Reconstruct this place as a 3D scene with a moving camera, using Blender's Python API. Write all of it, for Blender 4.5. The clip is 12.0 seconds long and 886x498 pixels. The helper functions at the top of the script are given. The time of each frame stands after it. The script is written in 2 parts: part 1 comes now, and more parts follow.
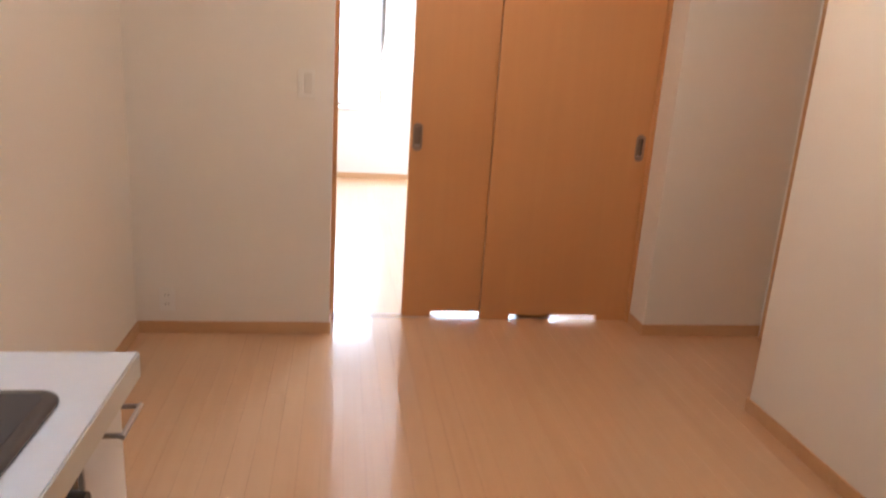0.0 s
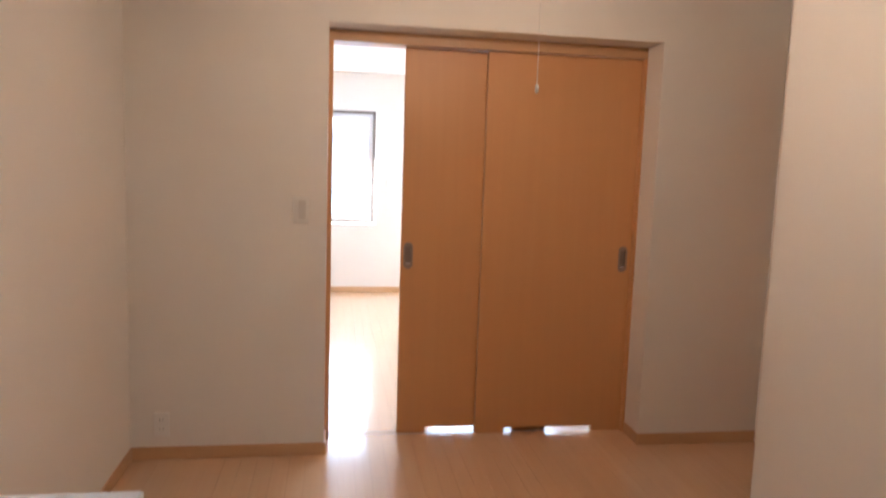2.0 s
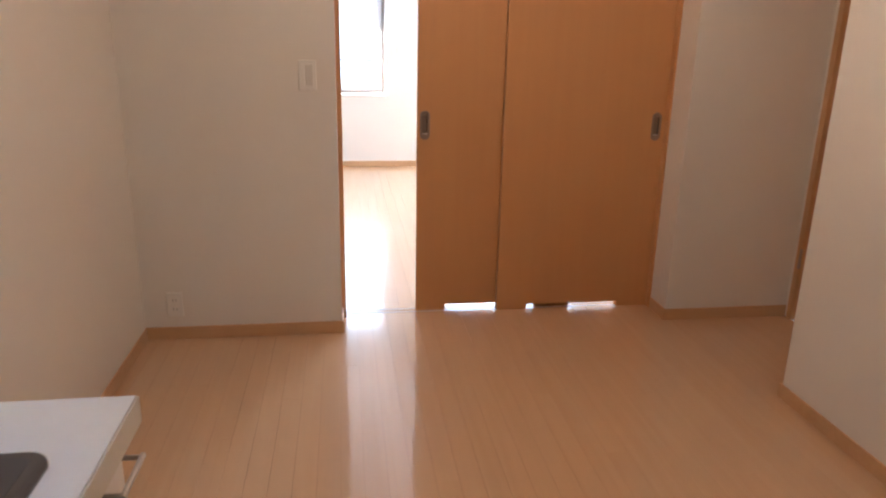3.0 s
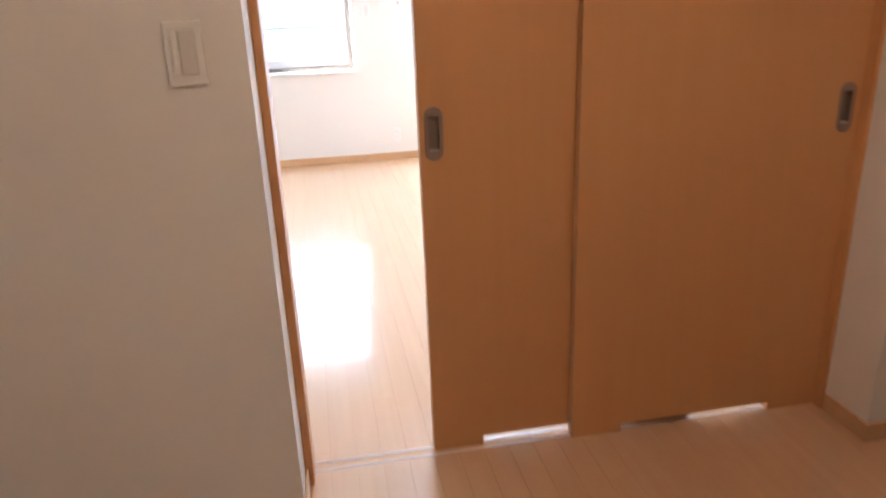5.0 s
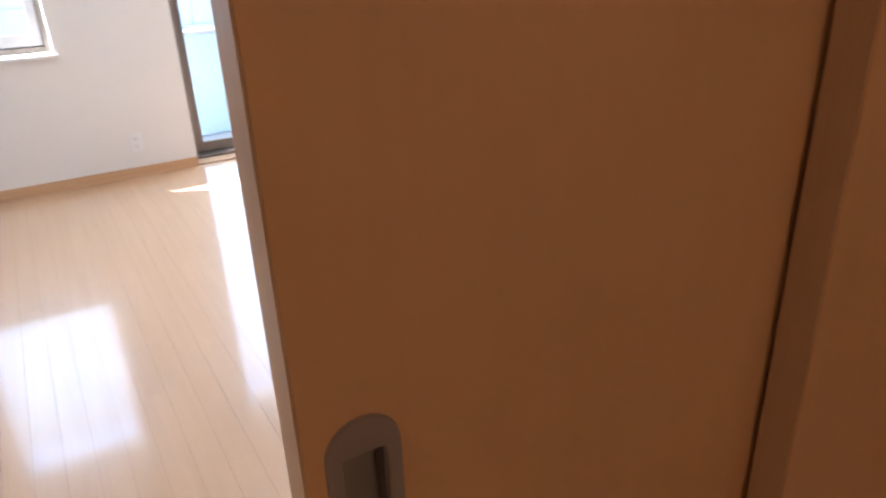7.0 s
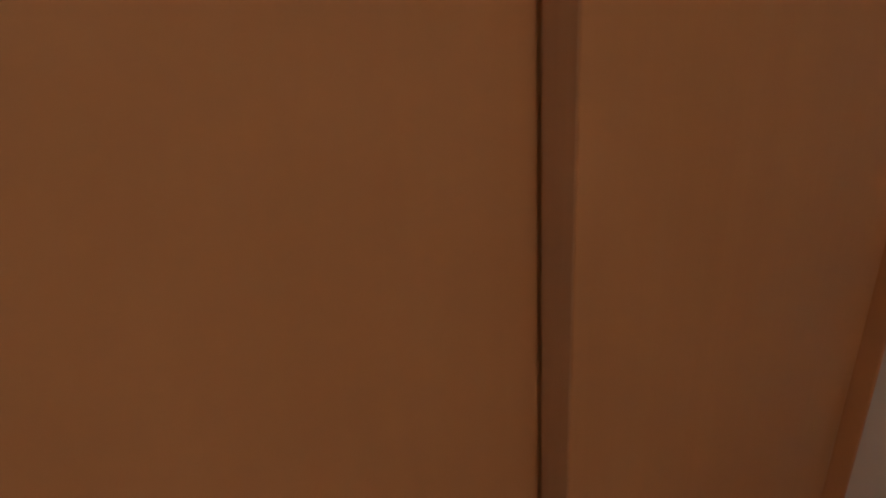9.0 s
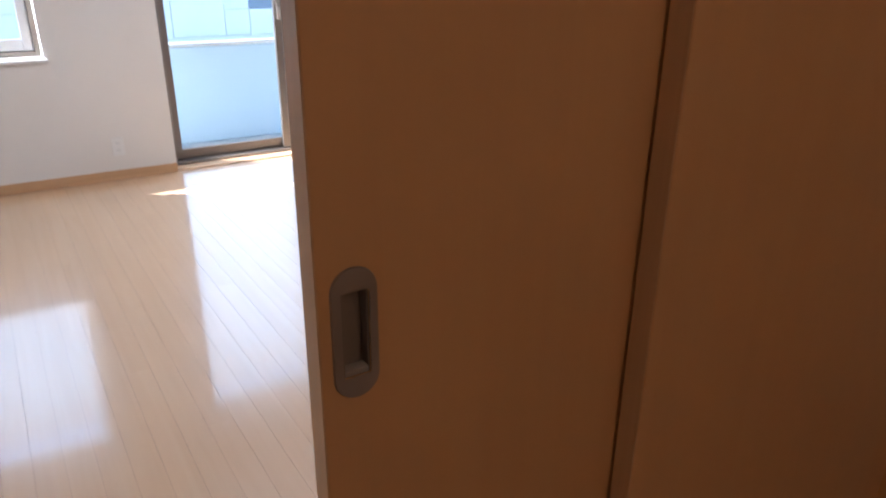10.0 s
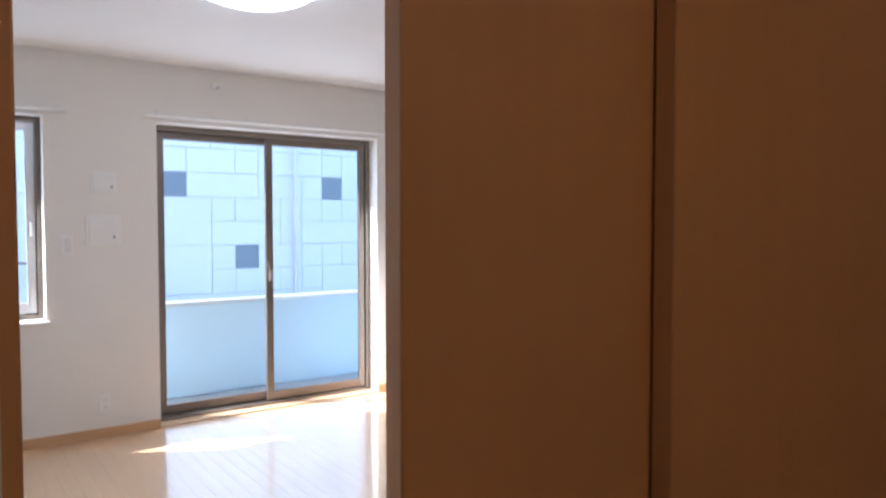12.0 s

--- --- ---

▶ What is required
Leaving the pictures aside, transcribe the entire listing exactly.

▶ Completed task
Reconstruct this place as a 3D scene with a moving camera, using Blender's Python API. Write all of it, for Blender 4.5. The clip is 12.0 seconds long and 886x498 pixels. The helper functions at the top of the script are given. The time of each frame stands after it. The script is written in 2 parts: part 1 comes now, and more parts follow.
0.0 s
2.0 s
3.0 s
5.0 s
7.0 s
9.0 s
10.0 s
12.0 s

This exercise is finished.